Mask R-CNN MOTS Baselines. Following a similar approach to (Voigtlaender et al., 2019), we take several top-performing MOT methods that use public detections on the MOT17 benchmark and generate segmentation masks on their precomputed outputs with a MaskR-CNN trained on COCO that shares the same backbone with \({\tilde{N}}_v^{enc}\). We report the results on the MOTS20 training set in Table 8. For a fair comparison, we run our model with MOT17 public detections in this experiment. Note that we use a stronger segmentation model with the baselines compared to Voigtlaender et al. (2019), and we improve on the original scores reported by them. It is worth highlighting that we report our 4-fold cross-validation results, whereas the baselines are already trained on these sequences together with additional sequences from the MOT17 training set. Remarkably, despite this disadvantage, our method outperforms the baselines.
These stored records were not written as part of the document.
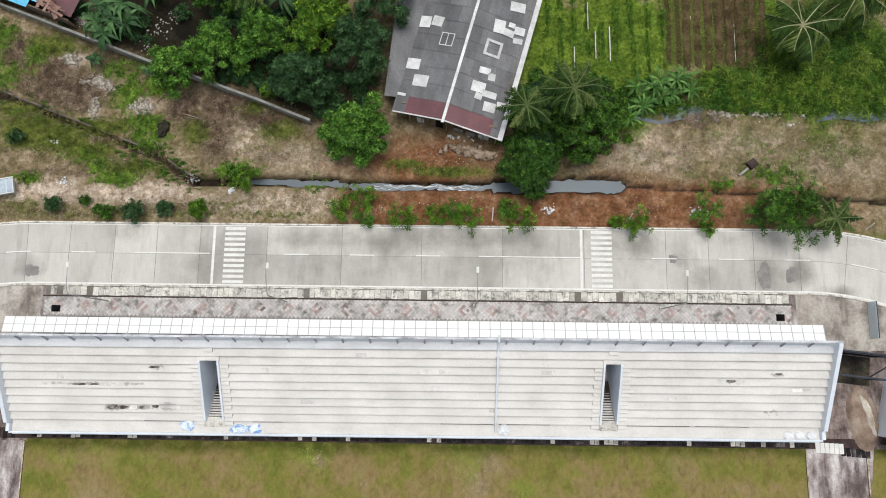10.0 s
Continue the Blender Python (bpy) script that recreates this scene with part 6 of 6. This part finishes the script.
wall = tagged(base("block_wall", 0, 0), "long grey concrete block boundary wall", "wall", kind="structure")
for (ax, ay), (bx, by) in zip(WALL_LINE[:-1], WALL_LINE[1:]):
    ln = math.hypot(bx - ax, by - ay)
    turn = math.degrees(math.atan2(by - ay, bx - ax))
    k = max(1, round(ln / 1.6))
    me = boxmesh("wall_panel", ln / k - 0.02, 0.22, 1.5, M_BLOCK, 0.02)
    cap = boxmesh("wall_cap", ln / k + 0.01, 0.32, 0.1, M_BLOCK, 0.02)
    for i in range(k):
        u = (i + 0.5) / k
        x, y = ax + (bx - ax) * u, ay + (by - ay) * u
        piece("wall_panel", me, wall, pose(x, y, -0.2, 0, 0, turn))
        piece("wall_cap", cap, wall, pose(x, y, 1.3, 0, 0, turn))
drain_wall = tagged(base("drain_wall", 0, 0), "old concrete side wall of the open drain", "wall", kind="structure")
for (ax, ay), (bx, by) in zip(DRAIN[1:-1], DRAIN[2:]):
    ln = math.hypot(bx - ax, by - ay)
    nx_, ny_ = -(by - ay) / ln, (bx - ax) / ln
    k = max(1, round(ln / 1.4))
    me = boxmesh("drain_wall_piece", ln / k - 0.03, 0.22, 0.8, M_JOINT, 0.05)
    for i in range(k):
        u = (i + 0.5) / k
        if random.random() < 0.16:
            continue
        piece("drain_wall_piece", me, drain_wall, pose(ax + (bx - ax) * u + nx_ * 0.55, ay + (by - ay) * u + ny_ * 0.55, -1.0 + random.uniform(-0.25, 0.1), 0, 0, math.degrees(math.atan2(by - ay, bx - ax)) + random.uniform(-1.5, 1.5)))


def rubble(name, rows, n, smin, smax, material, seed, label, cat="rubble"):
    rnd = random.Random(seed)
    v, f = [], []
    for _ in range(n):
        x, y, rx, ry = rnd.choice(rows)
        px, py = x + rnd.gauss(0, 0.5) * rx, y + rnd.gauss(0, 0.5) * ry
        pz = float(ground_z(np.array([px]), np.array([py]))[0])
        s = rnd.uniform(smin, smax)
        m = pose(px, py, pz + s * 0.2, rnd.uniform(-40, 40), rnd.uniform(-40, 40), rnd.uniform(0, 360))
        c = [m @ Vector((sx * s * rnd.uniform(0.35, 0.65), sy * s * rnd.uniform(0.25, 0.5), sz * s * rnd.uniform(0.15, 0.35))) for sx in (-1, 1) for sy in (-1, 1) for sz in (-1, 1)]
        i = len(v)
        v += c
        f += [(i, i + 1, i + 3, i + 2), (i + 4, i + 6, i + 7, i + 5), (i, i + 4, i + 5, i + 1), (i + 2, i + 3, i + 7, i + 6), (i, i + 2, i + 6, i + 4), (i + 1, i + 5, i + 7, i + 3)]
    return tagged(finish(name, rawmesh(name, v, f), material), label, cat, kind="stuff")


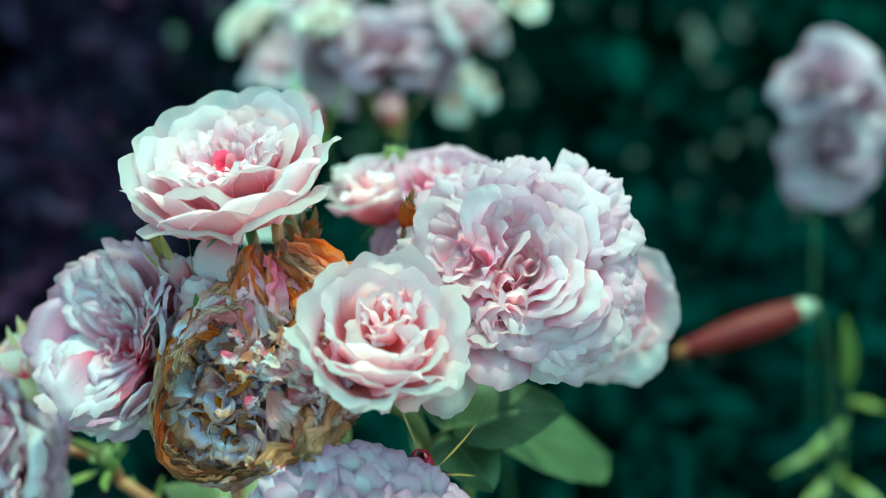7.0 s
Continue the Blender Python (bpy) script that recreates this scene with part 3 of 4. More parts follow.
def leaf(base, tip, width, up=(0, -0.3, 1), pairs=2, size=0.6, stem_from=None, material=LEAF, end=1.0):
    """A compound leaf: petiole with an end leaflet and pairs of side leaflets."""
    base, tip = Vector(base), Vector(tip)
    d = tip - base
    L = d.length
    stem_from = Vector(stem_from) if stem_from is not None else base - d * 0.5
    mid = base + d * 0.5
    pet = part("leaf", tube_mesh("leaf", [stem_from, stem_from.lerp(base, 0.5) + Vector((0, 0, L * 0.03)), base], [0.0013, 0.001, 0.0008], 6, INTO), STEM, bush)
    dn = d.normalized()
    side = dn.cross(Vector(up)).normalized()

    def piece(b, t, w):
        me = leaflet_mesh(lrng, b, t, w, up, lrng.uniform(0.1, 0.3), lrng.uniform(0.0, 0.2))
        me.transform(INTO)
        part("leaflet", me, material, pet)

    piece(base, base + d * end, width)
    for k in range(pairs):
        at = base + (stem_from - base) * (0.12 + 0.75 * k / max(1, pairs))
        for s in (-1, 1):
            piece(at, at + (dn * 0.45 + side * s * 0.9).normalized() * L * size * lrng.uniform(0.85, 1.1), width * size * 1.05)
    return pet


leaf((-0.075, 0.50, 0.955), (-0.030, 0.475, 0.972), 0.022, (-0.2, -0.5, 1), 1, 0.7, (-0.09, 0.505, 0.945), SUNLIT_LEAF)
leaf((-0.070, 0.505, 0.950), (-0.082, 0.480, 0.976), 0.017, (0.3, -0.8, 0.4), 0, 0.7, (-0.066, 0.508, 0.936), SUNLIT_LEAF)
leaf((-0.070, 0.51, 0.930), (-0.112, 0.470, 0.918), 0.028, (0.1, -0.6, 0.8), 2, 0.8, (-0.04, 0.515, 0.93), SUNLIT_LEAF)
leaf((-0.05, 0.50, 0.895), (-0.100, 0.460, 0.890), 0.030, (0.1, -0.6, 0.8), 2, 0.8, (-0.02, 0.51, 0.90), SUNLIT_LEAF)
leaf((-0.045, 0.515, 0.945), (-0.064, 0.470, 0.926), 0.026, (0.1, -0.6, 0.8), 1, 0.8, (-0.02, 0.52, 0.92), SUNLIT_LEAF)
leaf((-0.035, 0.530, 0.975), (-0.062, 0.510, 0.960), 0.024, (0.2, -0.4, 0.9), 1, 0.8, (-0.01, 0.53, 0.96))
leaf((-0.020, 0.520, 0.930), (-0.052, 0.495, 0.910), 0.026, (0.1, -0.5, 0.9), 1, 0.8, (0.0, 0.52, 0.92))
leaf((-0.085, 0.520, 0.905), (-0.120, 0.490, 0.900), 0.026, (0.0, -0.5, 0.9), 1, 0.8, (-0.05, 0.52, 0.90))
leaf((0.045, 0.50, 0.985), (0.118, 0.585, 0.932), 0.062, (0.1, -0.5, 0.9), 0, 0.6, (0.03, 0.49, 0.97))
leaf((0.04, 0.46, 1.005), (0.085, 0.46, 1.012), 0.034, (0.0, -0.5, 0.9), 1, 0.7, (0.025, 0.48, 0.985))
leaf((0.035, 0.505, 0.905), (0.108, 0.468, 0.892), 0.048, (0.1, -0.45, 0.9), 1, 0.8, (0.01, 0.51, 0.90))
leaf((-0.070, 0.76, 0.97), (-0.085, 0.74, 1.005), 0.036, (0.0, -0.6, 0.8), 1, 0.7, (-0.06, 0.77, 0.94))
cane("cane", bend((-0.05, 0.85, -0.02), (-0.05, 0.84, 0.3), (-0.05, 0.8, 0.7), (-0.06, 0.77, 0.94), 12), 0.004, 0.002, FAR_CANE)

# ---------------------------------------------------------------- the blooms
TO_CAM = Vector((0.02, -0.90, 0.40))


def two(inner, outer, at):
    return lambda s: inner if s < at else outer


# full rosette that faces the path
rg = np.random.default_rng(101)
F = 0.0448
P = [(p, s * 0.1) for p, s in whorl(rg, F, 12, (0.02, 0.18), 0.9, (-0.04, 0.10), -0.45, (0.01, 0.05), (5, 30), (0, 30), (0.04, 0.10), (0.9, 1.4), 0.10, (65, 40), (0.5, 0.2), (0.0, 0.05), 0.04)]
for n, reach, ht, lean, width in ((7, 0.20, 0.03, 30, 0.10), (10, 0.33, 0.07, 40, 0.13), (14, 0.47, 0.11, 46, 0.16), (18, 0.61, 0.13, 52, 0.18), (22, 0.74, 0.12, 58, 0.19), (26, 0.85, 0.07, 66, 0.20), (30, 0.92, 0.00, 78, 0.19)):
    for k in range(n):
        side = rg.choice((-1, 1))
        P.append((one(rg, F, 360 * (k + reach * 3) / n + rg.normal(0, 7), reach * (1 + rg.normal(0, 0.03)), ht + rg.normal(0, 0.02), 46, lean + rg.normal(0, 8), width * rg.uniform(0.8, 1.25), rg.uniform(1.2, 2.6), 0.07, 0.02,
                      side * abs(rg.normal(6, 22)), 0.05, 0.02, 0.04, (0.04, -0.22)), 0.2 + 0.6 * reach))
P += [(p, 0.5) for p, s in whorl(rg, F, 50, (0.35, 0.95), 0.9, (-0.02, 0.0, -0.10), -0.45, (0.03, 0.1), (40, 75), (52, 82), (0.16, 0.24), (1.0, 2.4), 0.08, 30, 0.04, (0.02, 0.05), 0.05)]
P += skirt(rg, F, 0, 360, 84, (0.93, 1.01), (0.0, -0.34), (72, 128), (0.17, 0.25), (60, 84), (1.8, 2.8), 0.12, 0.03, (0.08, -0.62), 12)
FRONT = bloom("rose", "mauve full rosette rose with tightly packed petals, coloured as in shade", (0.0090, 0.366, 0.996), (-0.03, -0.98, 0.17), F, P, lambda s: CRIMSON if s < 0.03 else LILAC if s < 0.36 else SHADED_MAUVE, 0.5, 20, JOINTS["front"], level=True)

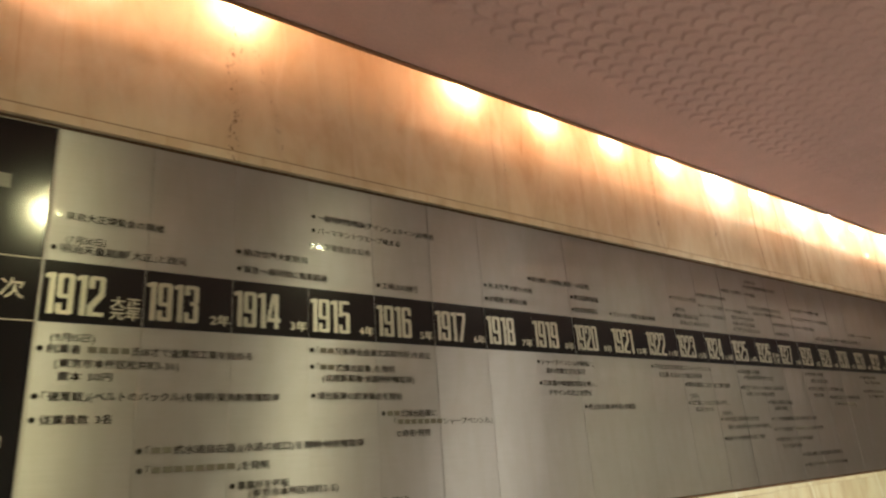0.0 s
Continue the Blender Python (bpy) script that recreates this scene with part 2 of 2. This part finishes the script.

These results provide strong evidence that our unified approach that performs joint tracking and segmentation can improve over methods that detach segmentation from tracking.

Table 8 Comparison of our method with the baselines obtained from MOT methods on MOTS20 train set

MOTS20. We present our results on MOTS20 train and test sets in Table 9. For a fair comparison on the training set, we follow TrackFormer’s 4-fold cross-validation scheme. In this setting, we observe 1.2 sMOTSA and 3.7 MOTSA improvements over TrackFormer, and 1.8 and 4.9 MOTSA improvements over PointTrack. On the MOTS20, test set, our model establishes a new state-of-the-art by significantly improving on all metrics over the top published methods. Specifically, we outperform TrackFormer, TraDeS, and TrackR-CNN by 3.7, 7.8, and 18.2 points in sMOTSA and 5.2, 10.1, and 16.4 points in IDF1, respectively. In addition, our model achieves the highest track coverage among all methods and reduces the number of identity switches by 25% compared to the closest method.

Table 9 Comparison of our method with state-of-the-art on MOTS20 train and test sets
Table 10 Comparison of our method with state-of-the-art on KITTI MOTS test set

KITTI MOTS. We compare our method against the top published methods on KITTIMOTS in Table 10. We achieve the best performance among the methods that only utilize 2D information and surpass the previous state-of-the-art, PointTrack, by 1.1 HOTA. Our approach excels in association accuracy (AssA) and MT, in which we outperform the closest method with 4 points and 20% more track coverage. In fact, our 2D approach obtains highly competitive results even when compared to the methods that make use of 3D information, such as EagerMOT and MOTSFusion. Specifically, we obtain a significantly higher MT while also preserving 50% more tracks. Furthermore, our model produces the fewest number of identity switches among all 2D and 3D methods.


Overall, we have demonstrated strong results in both box-based and mask-based tracking in a variety of datasets. Given our graph-based formulation, our method’s strongest ability is data association, as it can be observed from its high IDF1 and AssA scores, together with its fast runtime (Table 5). Moreover, as shown in Tables 8, 9 and 10, our method achieves top scores with our proposed attentive message passing module on MOTS benchmarks by blending tracking and segmentation cues, demonstrating the potential of solving complementary tasks jointly within a unified framework.

We also note, however, that our method falls short in overall tracking performance when compared to some of the more recent tracking methods that either use more complex optimization schemes (Hornakova et al., 2020), or are regression-based (Stadler and Beyerer, 2021). Regarding the former, we believe that our method’s significantly improved runtime offers a favorable efficiency tradeoff. Moreover, we note that LPC_MOT (Dai et al., 2021) has been inspired by our work to use a message passing neural network within a multiple-hypothesis graph formulation.

Regarding regression-based approaches, we would like to note that they offer a different performance profile. Our method, since it is graph-based, focuses entirely on data association. Regression-based methods, instead, have the ability to track an increased number of boxes, and hence can improve MOTA significantly, but fall short in terms of data association performance, as can be seen from the relatively lower IDF1 scores of CenterTrack (Zhou et al., 2020) and TMOH (Stadler and Beyerer, 2021). We believe there is a need to investigate how these two lines of work can be combined to get the benefits of both of them. We hope future work will be able to develop such integration.


We have introduced a fully differentiable framework based on message passing networks that can exploit the underlying graph structure of the tracking problem. Our unified architecture reasons over the entire graph and performs data association and segmentation jointly by merging appearance, geometry, and mask features. Our approach achieves state-of-the-art results in both multi-object tracking and segmentation tasks on several benchmarks. We hope that our approach will open the door for future efforts in marrying graph-based methods with deep learning approaches and exploiting synergies between tracking and segmentation.